→ **REQUIREMENT**: Set down the data below without change, skipping the pictures it holds.

··· GIVEN INFORMATION ···

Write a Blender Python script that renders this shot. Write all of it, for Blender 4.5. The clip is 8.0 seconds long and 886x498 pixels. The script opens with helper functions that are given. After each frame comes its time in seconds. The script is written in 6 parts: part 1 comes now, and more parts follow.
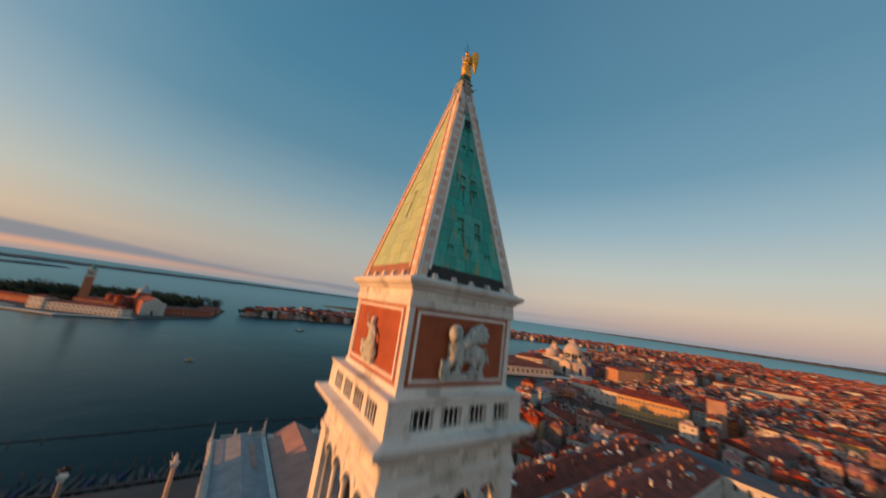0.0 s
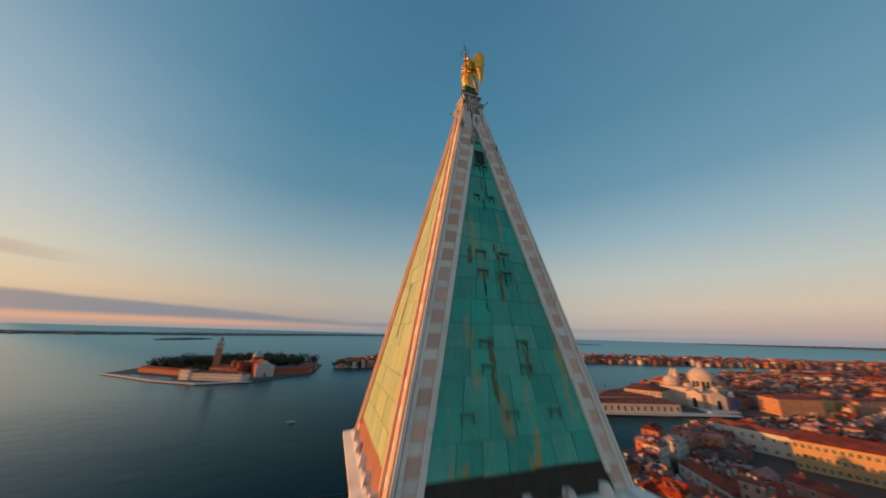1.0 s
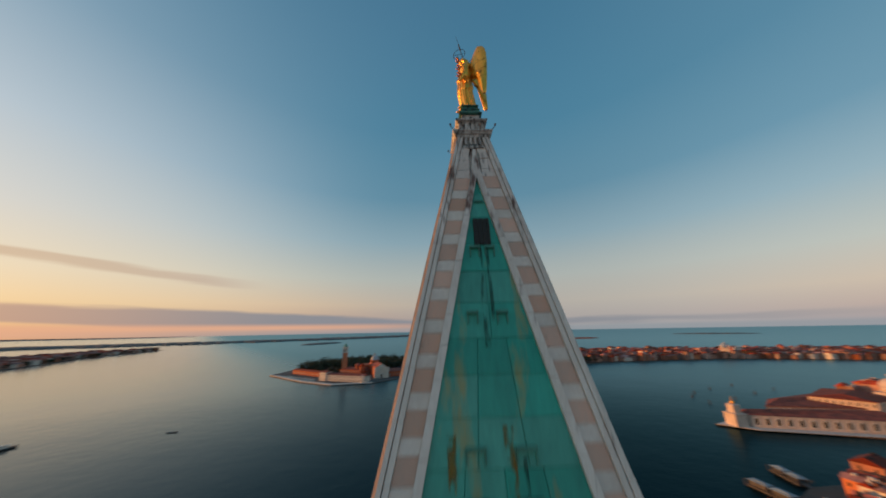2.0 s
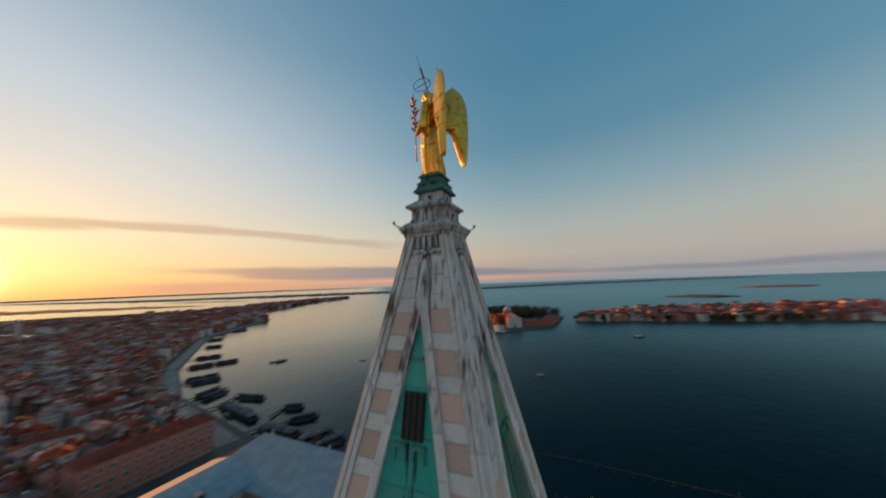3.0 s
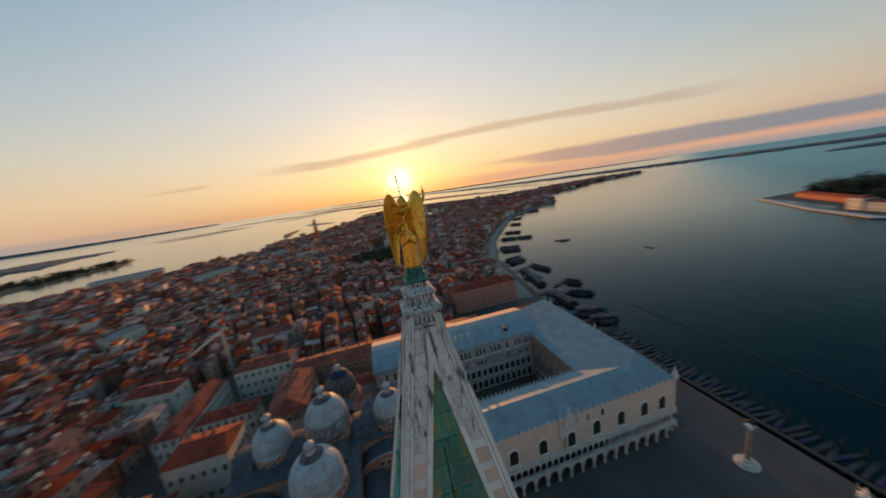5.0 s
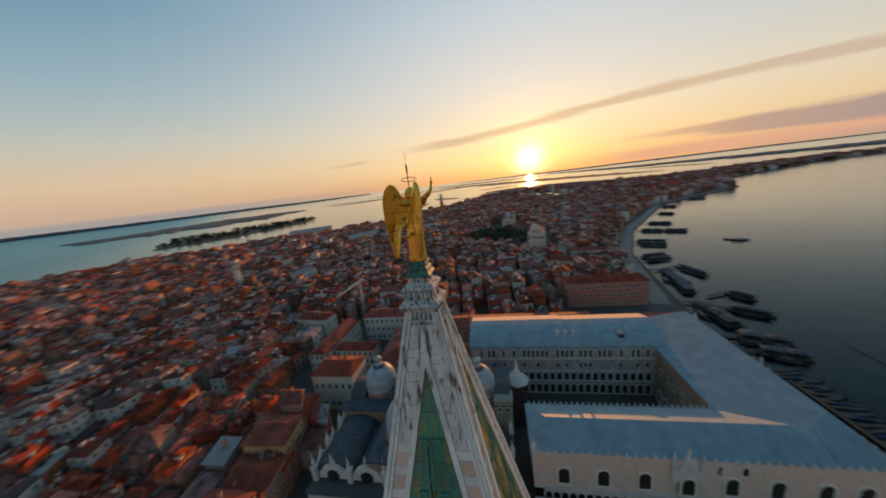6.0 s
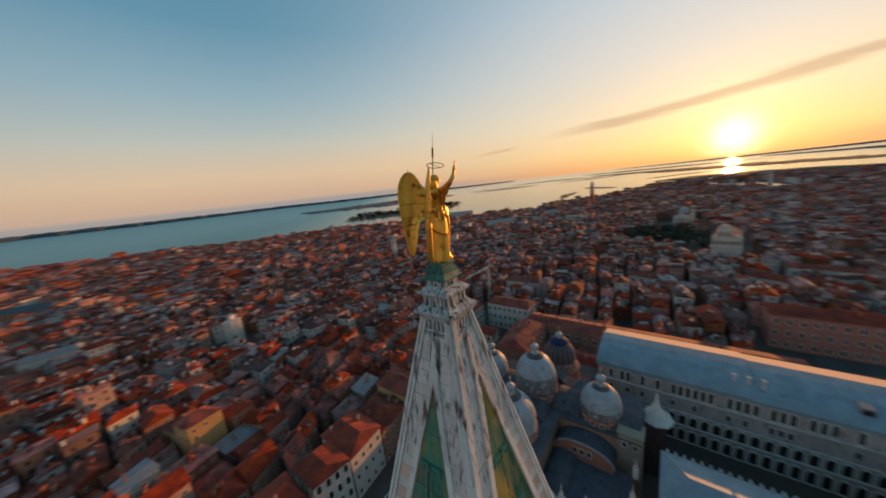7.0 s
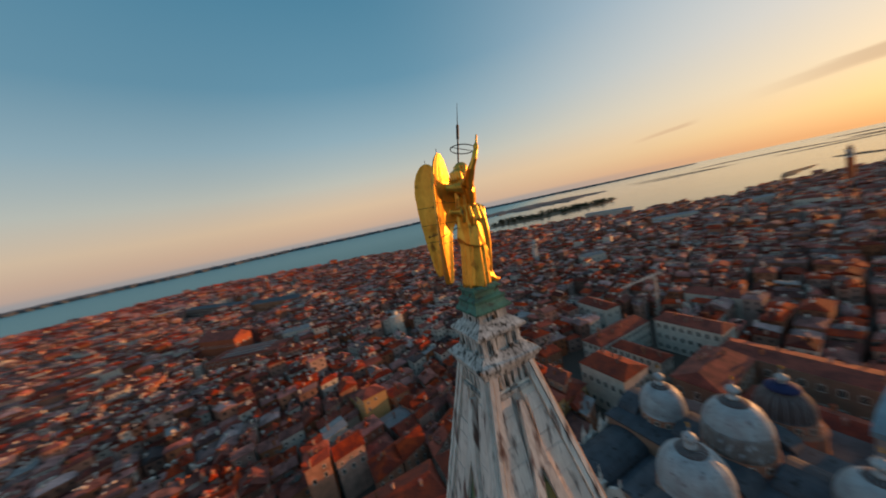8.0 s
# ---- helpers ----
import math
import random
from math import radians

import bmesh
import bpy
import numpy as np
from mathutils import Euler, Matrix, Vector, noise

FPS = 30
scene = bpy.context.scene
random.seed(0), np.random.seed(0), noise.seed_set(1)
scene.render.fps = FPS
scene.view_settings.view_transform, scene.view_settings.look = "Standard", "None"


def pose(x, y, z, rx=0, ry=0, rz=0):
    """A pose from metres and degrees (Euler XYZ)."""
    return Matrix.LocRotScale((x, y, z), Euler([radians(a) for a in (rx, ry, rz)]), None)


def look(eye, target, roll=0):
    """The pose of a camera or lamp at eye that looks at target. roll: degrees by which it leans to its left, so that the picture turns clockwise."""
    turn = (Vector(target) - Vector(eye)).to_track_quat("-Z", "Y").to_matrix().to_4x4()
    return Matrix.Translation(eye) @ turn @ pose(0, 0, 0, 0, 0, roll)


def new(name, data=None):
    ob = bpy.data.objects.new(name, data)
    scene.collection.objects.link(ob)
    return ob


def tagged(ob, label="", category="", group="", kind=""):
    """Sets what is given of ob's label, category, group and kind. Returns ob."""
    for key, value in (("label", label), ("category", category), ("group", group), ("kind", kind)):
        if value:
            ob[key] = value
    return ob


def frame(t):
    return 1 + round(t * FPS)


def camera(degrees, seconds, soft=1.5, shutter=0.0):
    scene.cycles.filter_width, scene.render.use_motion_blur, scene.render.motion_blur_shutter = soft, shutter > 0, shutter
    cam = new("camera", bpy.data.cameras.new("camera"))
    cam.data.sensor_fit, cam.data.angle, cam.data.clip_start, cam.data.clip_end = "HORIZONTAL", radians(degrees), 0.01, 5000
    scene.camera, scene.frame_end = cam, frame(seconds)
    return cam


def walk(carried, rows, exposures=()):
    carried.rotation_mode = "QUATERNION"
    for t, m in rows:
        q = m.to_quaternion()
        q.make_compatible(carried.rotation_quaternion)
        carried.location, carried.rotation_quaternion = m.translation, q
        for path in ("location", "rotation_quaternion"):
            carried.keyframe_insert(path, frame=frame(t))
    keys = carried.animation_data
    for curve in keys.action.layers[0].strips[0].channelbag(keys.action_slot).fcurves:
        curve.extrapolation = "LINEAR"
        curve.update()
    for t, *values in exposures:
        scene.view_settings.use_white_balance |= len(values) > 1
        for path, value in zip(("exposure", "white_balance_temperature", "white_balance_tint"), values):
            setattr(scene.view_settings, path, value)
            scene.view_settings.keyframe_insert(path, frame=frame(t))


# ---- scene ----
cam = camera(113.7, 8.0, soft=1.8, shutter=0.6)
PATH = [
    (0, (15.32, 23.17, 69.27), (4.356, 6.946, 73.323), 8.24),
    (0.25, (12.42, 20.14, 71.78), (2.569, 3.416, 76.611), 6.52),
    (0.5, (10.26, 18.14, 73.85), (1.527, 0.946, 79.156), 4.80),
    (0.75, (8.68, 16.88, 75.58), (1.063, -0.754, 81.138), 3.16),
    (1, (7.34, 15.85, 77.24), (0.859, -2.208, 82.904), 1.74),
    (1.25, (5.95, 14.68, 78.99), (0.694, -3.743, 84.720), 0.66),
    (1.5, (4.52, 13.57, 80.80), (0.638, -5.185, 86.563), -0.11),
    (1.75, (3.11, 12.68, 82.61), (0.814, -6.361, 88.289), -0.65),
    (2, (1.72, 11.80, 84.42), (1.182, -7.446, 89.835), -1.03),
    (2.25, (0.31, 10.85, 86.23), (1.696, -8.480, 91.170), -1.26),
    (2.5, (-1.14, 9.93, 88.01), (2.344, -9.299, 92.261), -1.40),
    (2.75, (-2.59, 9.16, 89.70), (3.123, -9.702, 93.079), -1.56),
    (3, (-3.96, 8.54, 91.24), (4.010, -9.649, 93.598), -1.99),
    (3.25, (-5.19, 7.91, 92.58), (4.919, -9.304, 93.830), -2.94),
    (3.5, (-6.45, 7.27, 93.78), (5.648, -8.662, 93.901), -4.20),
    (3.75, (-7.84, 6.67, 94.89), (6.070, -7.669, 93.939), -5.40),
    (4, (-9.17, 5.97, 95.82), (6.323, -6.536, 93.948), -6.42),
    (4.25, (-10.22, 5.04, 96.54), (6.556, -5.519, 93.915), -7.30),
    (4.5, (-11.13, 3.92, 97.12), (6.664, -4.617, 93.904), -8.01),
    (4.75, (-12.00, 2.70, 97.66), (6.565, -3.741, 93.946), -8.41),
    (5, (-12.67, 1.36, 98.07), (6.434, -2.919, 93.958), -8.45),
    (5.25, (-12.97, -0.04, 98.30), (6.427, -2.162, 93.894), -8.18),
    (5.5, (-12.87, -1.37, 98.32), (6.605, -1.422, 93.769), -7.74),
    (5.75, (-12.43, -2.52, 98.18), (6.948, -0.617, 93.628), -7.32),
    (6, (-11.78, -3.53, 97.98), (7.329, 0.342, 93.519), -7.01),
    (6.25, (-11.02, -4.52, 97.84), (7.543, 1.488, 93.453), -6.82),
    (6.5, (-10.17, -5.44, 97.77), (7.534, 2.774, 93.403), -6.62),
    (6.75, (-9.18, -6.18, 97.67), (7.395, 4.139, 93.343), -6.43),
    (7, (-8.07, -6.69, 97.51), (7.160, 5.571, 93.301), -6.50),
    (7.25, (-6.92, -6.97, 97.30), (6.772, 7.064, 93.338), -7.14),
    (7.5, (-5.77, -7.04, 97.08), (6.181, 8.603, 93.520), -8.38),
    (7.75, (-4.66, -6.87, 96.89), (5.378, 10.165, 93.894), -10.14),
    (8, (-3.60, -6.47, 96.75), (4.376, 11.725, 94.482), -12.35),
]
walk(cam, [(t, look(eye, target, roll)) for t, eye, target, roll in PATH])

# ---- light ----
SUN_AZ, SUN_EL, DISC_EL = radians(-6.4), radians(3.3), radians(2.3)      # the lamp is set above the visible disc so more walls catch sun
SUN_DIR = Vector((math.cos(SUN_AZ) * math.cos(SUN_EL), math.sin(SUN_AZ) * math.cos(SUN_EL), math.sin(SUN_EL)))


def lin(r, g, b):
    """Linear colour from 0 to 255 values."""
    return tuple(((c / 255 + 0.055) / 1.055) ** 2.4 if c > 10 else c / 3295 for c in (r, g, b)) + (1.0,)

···

→ **OUTPUT**:
Write a Blender Python script that renders this shot. Write all of it, for Blender 4.5. The clip is 8.0 seconds long and 886x498 pixels. The script opens with helper functions that are given. After each frame comes its time in seconds. The script is written in 6 parts: part 1 comes now, and more parts follow.
0.0 s
1.0 s
2.0 s
3.0 s
5.0 s
6.0 s
7.0 s
8.0 s
# ---- helpers ----
import math
import random
from math import radians

import bmesh
import bpy
import numpy as np
from mathutils import Euler, Matrix, Vector, noise

FPS = 30
scene = bpy.context.scene
random.seed(0), np.random.seed(0), noise.seed_set(1)
scene.render.fps = FPS
scene.view_settings.view_transform, scene.view_settings.look = "Standard", "None"


def pose(x, y, z, rx=0, ry=0, rz=0):
    """A pose from metres and degrees (Euler XYZ)."""
    return Matrix.LocRotScale((x, y, z), Euler([radians(a) for a in (rx, ry, rz)]), None)


def look(eye, target, roll=0):
    """The pose of a camera or lamp at eye that looks at target. roll: degrees by which it leans to its left, so that the picture turns clockwise."""
    turn = (Vector(target) - Vector(eye)).to_track_quat("-Z", "Y").to_matrix().to_4x4()
    return Matrix.Translation(eye) @ turn @ pose(0, 0, 0, 0, 0, roll)


def new(name, data=None):
    ob = bpy.data.objects.new(name, data)
    scene.collection.objects.link(ob)
    return ob


def tagged(ob, label="", category="", group="", kind=""):
    """Sets what is given of ob's label, category, group and kind. Returns ob."""
    for key, value in (("label", label), ("category", category), ("group", group), ("kind", kind)):
        if value:
            ob[key] = value
    return ob


def frame(t):
    return 1 + round(t * FPS)


def camera(degrees, seconds, soft=1.5, shutter=0.0):
    scene.cycles.filter_width, scene.render.use_motion_blur, scene.render.motion_blur_shutter = soft, shutter > 0, shutter
    cam = new("camera", bpy.data.cameras.new("camera"))
    cam.data.sensor_fit, cam.data.angle, cam.data.clip_start, cam.data.clip_end = "HORIZONTAL", radians(degrees), 0.01, 5000
    scene.camera, scene.frame_end = cam, frame(seconds)
    return cam


def walk(carried, rows, exposures=()):
    carried.rotation_mode = "QUATERNION"
    for t, m in rows:
        q = m.to_quaternion()
        q.make_compatible(carried.rotation_quaternion)
        carried.location, carried.rotation_quaternion = m.translation, q
        for path in ("location", "rotation_quaternion"):
            carried.keyframe_insert(path, frame=frame(t))
    keys = carried.animation_data
    for curve in keys.action.layers[0].strips[0].channelbag(keys.action_slot).fcurves:
        curve.extrapolation = "LINEAR"
        curve.update()
    for t, *values in exposures:
        scene.view_settings.use_white_balance |= len(values) > 1
        for path, value in zip(("exposure", "white_balance_temperature", "white_balance_tint"), values):
            setattr(scene.view_settings, path, value)
            scene.view_settings.keyframe_insert(path, frame=frame(t))


# ---- scene ----
cam = camera(113.7, 8.0, soft=1.8, shutter=0.6)
PATH = [
    (0, (15.32, 23.17, 69.27), (4.356, 6.946, 73.323), 8.24),
    (0.25, (12.42, 20.14, 71.78), (2.569, 3.416, 76.611), 6.52),
    (0.5, (10.26, 18.14, 73.85), (1.527, 0.946, 79.156), 4.80),
    (0.75, (8.68, 16.88, 75.58), (1.063, -0.754, 81.138), 3.16),
    (1, (7.34, 15.85, 77.24), (0.859, -2.208, 82.904), 1.74),
    (1.25, (5.95, 14.68, 78.99), (0.694, -3.743, 84.720), 0.66),
    (1.5, (4.52, 13.57, 80.80), (0.638, -5.185, 86.563), -0.11),
    (1.75, (3.11, 12.68, 82.61), (0.814, -6.361, 88.289), -0.65),
    (2, (1.72, 11.80, 84.42), (1.182, -7.446, 89.835), -1.03),
    (2.25, (0.31, 10.85, 86.23), (1.696, -8.480, 91.170), -1.26),
    (2.5, (-1.14, 9.93, 88.01), (2.344, -9.299, 92.261), -1.40),
    (2.75, (-2.59, 9.16, 89.70), (3.123, -9.702, 93.079), -1.56),
    (3, (-3.96, 8.54, 91.24), (4.010, -9.649, 93.598), -1.99),
    (3.25, (-5.19, 7.91, 92.58), (4.919, -9.304, 93.830), -2.94),
    (3.5, (-6.45, 7.27, 93.78), (5.648, -8.662, 93.901), -4.20),
    (3.75, (-7.84, 6.67, 94.89), (6.070, -7.669, 93.939), -5.40),
    (4, (-9.17, 5.97, 95.82), (6.323, -6.536, 93.948), -6.42),
    (4.25, (-10.22, 5.04, 96.54), (6.556, -5.519, 93.915), -7.30),
    (4.5, (-11.13, 3.92, 97.12), (6.664, -4.617, 93.904), -8.01),
    (4.75, (-12.00, 2.70, 97.66), (6.565, -3.741, 93.946), -8.41),
    (5, (-12.67, 1.36, 98.07), (6.434, -2.919, 93.958), -8.45),
    (5.25, (-12.97, -0.04, 98.30), (6.427, -2.162, 93.894), -8.18),
    (5.5, (-12.87, -1.37, 98.32), (6.605, -1.422, 93.769), -7.74),
    (5.75, (-12.43, -2.52, 98.18), (6.948, -0.617, 93.628), -7.32),
    (6, (-11.78, -3.53, 97.98), (7.329, 0.342, 93.519), -7.01),
    (6.25, (-11.02, -4.52, 97.84), (7.543, 1.488, 93.453), -6.82),
    (6.5, (-10.17, -5.44, 97.77), (7.534, 2.774, 93.403), -6.62),
    (6.75, (-9.18, -6.18, 97.67), (7.395, 4.139, 93.343), -6.43),
    (7, (-8.07, -6.69, 97.51), (7.160, 5.571, 93.301), -6.50),
    (7.25, (-6.92, -6.97, 97.30), (6.772, 7.064, 93.338), -7.14),
    (7.5, (-5.77, -7.04, 97.08), (6.181, 8.603, 93.520), -8.38),
    (7.75, (-4.66, -6.87, 96.89), (5.378, 10.165, 93.894), -10.14),
    (8, (-3.60, -6.47, 96.75), (4.376, 11.725, 94.482), -12.35),
]
walk(cam, [(t, look(eye, target, roll)) for t, eye, target, roll in PATH])

# ---- light ----
SUN_AZ, SUN_EL, DISC_EL = radians(-6.4), radians(3.3), radians(2.3)      # the lamp is set above the visible disc so more walls catch sun
SUN_DIR = Vector((math.cos(SUN_AZ) * math.cos(SUN_EL), math.sin(SUN_AZ) * math.cos(SUN_EL), math.sin(SUN_EL)))


def lin(r, g, b):
    """Linear colour from 0 to 255 values."""
    return tuple(((c / 255 + 0.055) / 1.055) ** 2.4 if c > 10 else c / 3295 for c in (r, g, b)) + (1.0,)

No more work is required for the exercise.